About DATARENA

Data professionals, reimagining public sports analytics

We are Data People

We are a group of data scientists, engineers and analysts passionate about our craft. We believe in learning by doing, and in the power of community.

DATARENA is the manifestation of our group's spirit pointed towards public sports data. We've embarked on a journey to simplify and enhance public sports analytics, starting with the beloved game of hockey.

Mission

Our mission is clear: to deliver advanced sports analytics that are accessible to everyone. We believe that sports analytics should be community-driven, openly accessible, and constantly evolving. Hockey is just the beginning of our journey.

Approach

We approach our work with open-mindedness, a commitment to excellence, and fun. We value community feedback and collaboration, and we're constantly seeking innovative ways to improve our analytics tools and services.

Data Quality

In the world of data, quality is paramount. It's often said that the output is only as good as the input, and this holds especially true in the realm of public hockey data.

At DATARENA, we've dedicated over a year to meticulously crafting what we proudly consider a new gold standard in public hockey databases, which we were fortunate enough to share at the 2022 SeaHack conference.

Our ecosystem stands as a testament to our commitment to cleanliness, comprehensiveness, and cutting-edge quality. To achieve this, we've harnessed the power of tools like dlt, DuckDB, dbt, and a calibrated machine-learning expected-goals (xG) model, alongside an array of data science and engineering resources to unearth high-quality insights from top-tier data sources.

Data Source

Our primary data source is the NHL API, which serves as the backbone of our data ecosystem. We follow a rigorous process of data extraction, transformation, and modeling to create structured relational tables that fuel all our downstream operations.

While working with this API can be quite intricate, we owe our success to the dedicated efforts of the community and its members. Their work has enabled us to navigate the complexities of this data source, despite its often poorly documented and occasionally buggy nature.

Predictive Models

We explore, test, and build our own predictive models for the purposes of quantifying impact and understanding sports as objectively as we can.

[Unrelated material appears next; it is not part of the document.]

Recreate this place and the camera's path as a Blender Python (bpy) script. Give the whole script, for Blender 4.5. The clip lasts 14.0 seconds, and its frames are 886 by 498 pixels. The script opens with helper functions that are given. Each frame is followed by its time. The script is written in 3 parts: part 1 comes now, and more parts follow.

Predictive models like Expected Goals (xG) analyze historical data on factors like shot location, angle, and player positions to estimate the likelihood of a shot resulting in a goal. By using xG, we can try to assess a player (or team's) offensive and defensive performance, help inform lineup decisions, and develop strategic game plans based on data-driven insights.

However, these models are not perfect. Elements like "time" and "space" are crucial to the "eye-test" when evaluating a shot's Expected Goal, but the key data points required to measure this are not available to the public. Passing events and player live-tracking events do exist, but they are not (yet) public.

Assumptions & Limitations

It's important to clarify that our current focus is descriptive rather than predictive in nature. While we employ predictive models like xG, their primary purpose is to describe expected outcomes versus actual events — for example, comparing observed vs. actual on all Fenwick shots (shots on target + missed shots, excluding blocked shots).

Achieving a true player evaluation involves isolating individual effects and making predictions based on available data, utilizing methods such as WAR, SPAR, or RAPM. We are committed to exploring these advanced methods and maintaining transparent communication about our assumptions, limitations, and methodologies.

Acknowledgments

We want to express our sincere gratitude to the existing work in the public hockey analytics space that has greatly influenced our own endeavors. Our work wouldn't have been feasible without the invaluable contributions of those who preceded us.

A special mention to JFresh and Dom Luszczyszyn, who consistently share exceptional work on their respective X accounts. Your contributions have paved the way for progress in hockey analytics, and we are excited to join this journey of innovation and discovery.